EXERCISE INSTRUCTIONS:
Drop the images; return everything else in the listing below exactly.

DATA EXCERPT:
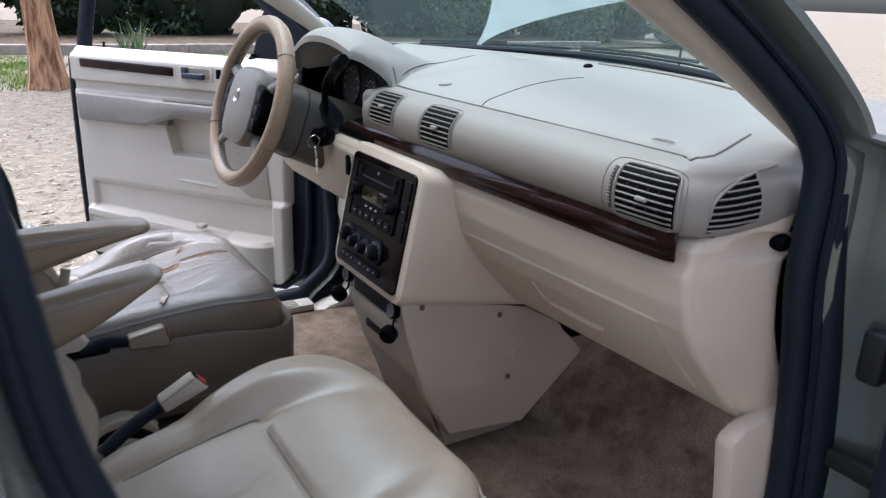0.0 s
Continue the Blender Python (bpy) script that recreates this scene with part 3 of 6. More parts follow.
# not in view: added to let light into the cabin from behind
rear_window = thing("window_2", (0, -2.78, 1.09), "unseen rear window of clear glass", "window", kind="structure")
rear_pane = part("pane", rbox((0, -2.78, 1.40), (1.34, 0.006, 0.60), 0.002, 1), M_SIDEGLASS, rear_window)
rear_pane.visible_shadow = False
for sx in (-1, 1):
    part("window_frame", rbox((sx * 0.71, -2.78, 1.41), (0.08, 0.05, 0.64), 0.012), M_DARK, rear_window)
part("window_frame", rbox((0, -2.78, 1.73), (1.5, 0.05, 0.08), 0.012), M_DARK, rear_window)

for sgn, side in ((-1, "left"), (1, "right")):
    # opening seal, a closed loop round the front door opening
    loop = [(-0.40, 1.60), (-0.2, 1.50), (0.0, 1.385), (0.14, 1.288), (0.20, 1.225), (0.212, 1.15), (0.212, 1.05), (0.240, 0.92), (0.268, 0.72), (0.258, 0.58), (0.18, 0.505), (0.08, 0.482),
            (-0.15, 0.480), (-0.42, 0.482), (-0.535, 0.52), (-0.575, 0.62), (-0.60, 0.78), (-0.612, 0.90), (-0.640, 0.99), (-0.665, 1.08), (-0.682, 1.20), (-0.705, 1.35), (-0.745, 1.52), (-0.735, 1.62), (-0.66, 1.665), (-0.52, 1.65)]
    if sgn < 0:
        loop = [(y - (0.045 if y < -0.5 and z < 1.4 else 0.0) - (0.055 if y > 0.15 else 0), z) for y, z in loop]

    def seal_pt(y, z, push=0.0, dx=0.0):
        c = Vector((-0.22, 1.02))
        d = Vector((y, z)) - c
        d = d * (1 + push / d.length)
        x = 0.785 if z < 1.2 else 0.785 - (z - 1.2) * 0.18
        return Vector((sgn * (x + dx), c.x + d.x, c.y + d.y))
    dense = []
    for k in range(len(loop)):
        p0, p1, p2, p3 = [Vector(loop[(k + i) % len(loop)]) for i in (-1, 0, 1, 2)]
        for f in (0, 0.33, 0.66):
            dense.append(0.5 * ((2 * p1) + (p2 - p0) * f + (2 * p0 - 5 * p1 + 4 * p2 - p3) * f * f + (3 * p1 - p0 - 3 * p2 + p3) * f ** 3))
    frame_thing = thing("door_opening_" + side, (sgn * 0.8, -0.2, 0.45), "painted door opening with a dark rubber seal", "door frame", kind="structure")
    part("seal", tube([seal_pt(p.x, p.y, 0.004) for p in dense], 0.019, 12, closed=True, flat=0.85), M_RUBBER, frame_thing, "dark navy rubber seal")
    part("seal_lip", tube([seal_pt(p.x, p.y, 0.018, 0.020) for p in dense], 0.007, 8, closed=True), M_RUBBER, frame_thing)
    ringset = []
    for push, dx in ((0.012, 0.0), (0.022, 0.02), (0.034, 0.030), (0.050, 0.030), (0.060, 0.05), (0.064, 0.085), (0.072, 0.10), (0.090, 0.10), (0.096, 0.06), (0.03, -0.03)):
        ringset.append([seal_pt(p.x, p.y, push * (1 if p.y < 1.22 or push < 0.02 else 0.62), dx * (1 if p.y < 1.22 else 0.45)) for p in dense])
    rows = [[ringset[j][i] for j in range(len(ringset))] for i in range(len(dense))]
    part("painted_jamb", loft(rows + [rows[0]], cap=False), M_JAMB, frame_thing, "olive painted jamb in a shaded tone")
    # cream inner trims
    part("pillar_trim", tube([(sgn * 0.734, 0.40, 1.140), (sgn * 0.734, 0.30, 1.196), (sgn * 0.720, 0.13, 1.310), (sgn * 0.694, -0.05, 1.425), (sgn * 0.665, -0.35, 1.61), (sgn * 0.65, -0.48, 1.69)], [0.010, 0.012, 0.022, 0.034, 0.043, 0.045], 14, flat=1.0), M_SHELL2, frame_thing, "cream windshield pillar trim")
    kick = [(0.10, 0.44), (0.16, 0.455), (0.21, 0.50), (0.245, 0.60), (0.25, 0.75), (0.235, 0.95), (0.24, 1.12), (0.60, 1.12), (0.60, 0.44)]
    if sgn > 0:
        kick = [(0.10, 0.44), (0.16, 0.455), (0.19, 0.50), (0.196, 0.60), (0.184, 0.70), (0.168, 0.795), (0.20, 0.812), (0.30, 0.826), (0.30, 1.10), (0.60, 1.10), (0.60, 0.44)]
    if sgn < 0:
        kick = [(0.12, 0.44), (0.165, 0.462), (0.222, 0.478), (0.250, 0.52), (0.256, 0.58), (0.244, 0.66), (0.222, 0.74), (0.24, 0.95), (0.26, 1.12), (0.60, 1.12), (0.60, 0.44)]
    part("kick_panel", prism(kick, lambda p, q, t: (sgn * t, p, q), 0.69 if sgn < 0 else 0.728, 0.765, 0.012), M_SILL if sgn < 0 else M_DASH_LOW, frame_thing, "scuffed cream kick panel")
    # sill
    sill = thing("sill_trim_" + side, (sgn * 0.74, -0.2, 0.45), "cream ribbed plastic sill trim, scuffed", "sill trim", kind="structure")
    part("sill_plate", rbox((sgn * 0.732, -0.18, 0.462), (0.062, 0.60, 0.022), 0.006), M_SILL, sill)
    for k in range(4):
        part("rib", rbox((sgn * (0.709 + 0.013 * k), -0.20, 0.4745), (0.006, 0.54, 0.006), 0.002, 1), M_SILL, sill)
    part("sill_plate", rbox((sgn * 0.752, -1.55, 0.464), (0.110, 1.35, 0.024), 0.006), M_SILL, sill)
    for k in range(6):
        part("rib", rbox((sgn * (0.711 + 0.0165 * k), -1.55, 0.4785), (0.007, 1.30, 0.007), 0.002, 1), M_SILL, sill)
    part("rocker", rbox((sgn * 0.85, -0.9, 0.34), (0.13, 2.9, 0.24), 0.04, 3), M_PAINT, sill)
    part("sill_seal", rbox((sgn * 0.782, -0.15, 0.470), (0.030, 0.9, 0.034), 0.010), M_RUBBER, sill)
    # pillar between front and rear doors
    bp = thing("pillar_b_" + side, (sgn * 0.72, -0.82, 0.45), "cream plastic pillar trim with a brown belt", "pillar", kind="structure")
    shift = 0.0 if sgn < 0 else 0.07
    line = [(0.715, -0.735, 0.47), (0.72, -0.745, 0.62), (0.72, -0.755, 0.85), (0.705, -0.785, 1.00), (0.70, -0.825, 1.18), (0.68, -0.865, 1.40), (0.64, -0.885, 1.70)]
    part("pillar_trim", tube([(sgn * x, y + shift, z) for x, y, z in line], [0.055, 0.052, 0.05, 0.05, 0.052, 0.052, 0.055], 14, flat=0.8), M_SHELL2, bp)
    part("seat_belt", tube([(sgn * (x - 0.055), y + shift - 0.055, z) for x, y, z in line[1:]], 0.024, 8, flat=0.25), M_BPILLAR, bp, "brown seat belt webbing")
    part("rear_edge", tube([(sgn * (x + 0.03), y + shift - 0.11, z) for x, y, z in line], 0.03, 10), M_RUBBER, bp)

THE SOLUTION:
0.0 s
Continue the Blender Python (bpy) script that recreates this scene with part 3 of 6. More parts follow.
# not in view: added to let light into the cabin from behind
rear_window = thing("window_2", (0, -2.78, 1.09), "unseen rear window of clear glass", "window", kind="structure")
rear_pane = part("pane", rbox((0, -2.78, 1.40), (1.34, 0.006, 0.60), 0.002, 1), M_SIDEGLASS, rear_window)
rear_pane.visible_shadow = False
for sx in (-1, 1):
    part("window_frame", rbox((sx * 0.71, -2.78, 1.41), (0.08, 0.05, 0.64), 0.012), M_DARK, rear_window)
part("window_frame", rbox((0, -2.78, 1.73), (1.5, 0.05, 0.08), 0.012), M_DARK, rear_window)

for sgn, side in ((-1, "left"), (1, "right")):
    # opening seal, a closed loop round the front door opening
    loop = [(-0.40, 1.60), (-0.2, 1.50), (0.0, 1.385), (0.14, 1.288), (0.20, 1.225), (0.212, 1.15), (0.212, 1.05), (0.240, 0.92), (0.268, 0.72), (0.258, 0.58), (0.18, 0.505), (0.08, 0.482),
            (-0.15, 0.480), (-0.42, 0.482), (-0.535, 0.52), (-0.575, 0.62), (-0.60, 0.78), (-0.612, 0.90), (-0.640, 0.99), (-0.665, 1.08), (-0.682, 1.20), (-0.705, 1.35), (-0.745, 1.52), (-0.735, 1.62), (-0.66, 1.665), (-0.52, 1.65)]
    if sgn < 0:
        loop = [(y - (0.045 if y < -0.5 and z < 1.4 else 0.0) - (0.055 if y > 0.15 else 0), z) for y, z in loop]

    def seal_pt(y, z, push=0.0, dx=0.0):
        c = Vector((-0.22, 1.02))
        d = Vector((y, z)) - c
        d = d * (1 + push / d.length)
        x = 0.785 if z < 1.2 else 0.785 - (z - 1.2) * 0.18
        return Vector((sgn * (x + dx), c.x + d.x, c.y + d.y))
    dense = []
    for k in range(len(loop)):
        p0, p1, p2, p3 = [Vector(loop[(k + i) % len(loop)]) for i in (-1, 0, 1, 2)]
        for f in (0, 0.33, 0.66):
            dense.append(0.5 * ((2 * p1) + (p2 - p0) * f + (2 * p0 - 5 * p1 + 4 * p2 - p3) * f * f + (3 * p1 - p0 - 3 * p2 + p3) * f ** 3))
    frame_thing = thing("door_opening_" + side, (sgn * 0.8, -0.2, 0.45), "painted door opening with a dark rubber seal", "door frame", kind="structure")
    part("seal", tube([seal_pt(p.x, p.y, 0.004) for p in dense], 0.019, 12, closed=True, flat=0.85), M_RUBBER, frame_thing, "dark navy rubber seal")
    part("seal_lip", tube([seal_pt(p.x, p.y, 0.018, 0.020) for p in dense], 0.007, 8, closed=True), M_RUBBER, frame_thing)
    ringset = []
    for push, dx in ((0.012, 0.0), (0.022, 0.02), (0.034, 0.030), (0.050, 0.030), (0.060, 0.05), (0.064, 0.085), (0.072, 0.10), (0.090, 0.10), (0.096, 0.06), (0.03, -0.03)):
        ringset.append([seal_pt(p.x, p.y, push * (1 if p.y < 1.22 or push < 0.02 else 0.62), dx * (1 if p.y < 1.22 else 0.45)) for p in dense])
    rows = [[ringset[j][i] for j in range(len(ringset))] for i in range(len(dense))]
    part("painted_jamb", loft(rows + [rows[0]], cap=False), M_JAMB, frame_thing, "olive painted jamb in a shaded tone")
    # cream inner trims
    part("pillar_trim", tube([(sgn * 0.734, 0.40, 1.140), (sgn * 0.734, 0.30, 1.196), (sgn * 0.720, 0.13, 1.310), (sgn * 0.694, -0.05, 1.425), (sgn * 0.665, -0.35, 1.61), (sgn * 0.65, -0.48, 1.69)], [0.010, 0.012, 0.022, 0.034, 0.043, 0.045], 14, flat=1.0), M_SHELL2, frame_thing, "cream windshield pillar trim")
    kick = [(0.10, 0.44), (0.16, 0.455), (0.21, 0.50), (0.245, 0.60), (0.25, 0.75), (0.235, 0.95), (0.24, 1.12), (0.60, 1.12), (0.60, 0.44)]
    if sgn > 0:
        kick = [(0.10, 0.44), (0.16, 0.455), (0.19, 0.50), (0.196, 0.60), (0.184, 0.70), (0.168, 0.795), (0.20, 0.812), (0.30, 0.826), (0.30, 1.10), (0.60, 1.10), (0.60, 0.44)]
    if sgn < 0:
        kick = [(0.12, 0.44), (0.165, 0.462), (0.222, 0.478), (0.250, 0.52), (0.256, 0.58), (0.244, 0.66), (0.222, 0.74), (0.24, 0.95), (0.26, 1.12), (0.60, 1.12), (0.60, 0.44)]
    part("kick_panel", prism(kick, lambda p, q, t: (sgn * t, p, q), 0.69 if sgn < 0 else 0.728, 0.765, 0.012), M_SILL if sgn < 0 else M_DASH_LOW, frame_thing, "scuffed cream kick panel")
    # sill
    sill = thing("sill_trim_" + side, (sgn * 0.74, -0.2, 0.45), "cream ribbed plastic sill trim, scuffed", "sill trim", kind="structure")
    part("sill_plate", rbox((sgn * 0.732, -0.18, 0.462), (0.062, 0.60, 0.022), 0.006), M_SILL, sill)
    for k in range(4):
        part("rib", rbox((sgn * (0.709 + 0.013 * k), -0.20, 0.4745), (0.006, 0.54, 0.006), 0.002, 1), M_SILL, sill)
    part("sill_plate", rbox((sgn * 0.752, -1.55, 0.464), (0.110, 1.35, 0.024), 0.006), M_SILL, sill)
    for k in range(6):
        part("rib", rbox((sgn * (0.711 + 0.0165 * k), -1.55, 0.4785), (0.007, 1.30, 0.007), 0.002, 1), M_SILL, sill)
    part("rocker", rbox((sgn * 0.85, -0.9, 0.34), (0.13, 2.9, 0.24), 0.04, 3), M_PAINT, sill)
    part("sill_seal", rbox((sgn * 0.782, -0.15, 0.470), (0.030, 0.9, 0.034), 0.010), M_RUBBER, sill)
    # pillar between front and rear doors
    bp = thing("pillar_b_" + side, (sgn * 0.72, -0.82, 0.45), "cream plastic pillar trim with a brown belt", "pillar", kind="structure")
    shift = 0.0 if sgn < 0 else 0.07
    line = [(0.715, -0.735, 0.47), (0.72, -0.745, 0.62), (0.72, -0.755, 0.85), (0.705, -0.785, 1.00), (0.70, -0.825, 1.18), (0.68, -0.865, 1.40), (0.64, -0.885, 1.70)]
    part("pillar_trim", tube([(sgn * x, y + shift, z) for x, y, z in line], [0.055, 0.052, 0.05, 0.05, 0.052, 0.052, 0.055], 14, flat=0.8), M_SHELL2, bp)
    part("seat_belt", tube([(sgn * (x - 0.055), y + shift - 0.055, z) for x, y, z in line[1:]], 0.024, 8, flat=0.25), M_BPILLAR, bp, "brown seat belt webbing")
    part("rear_edge", tube([(sgn * (x + 0.03), y + shift - 0.11, z) for x, y, z in line], 0.03, 10), M_RUBBER, bp)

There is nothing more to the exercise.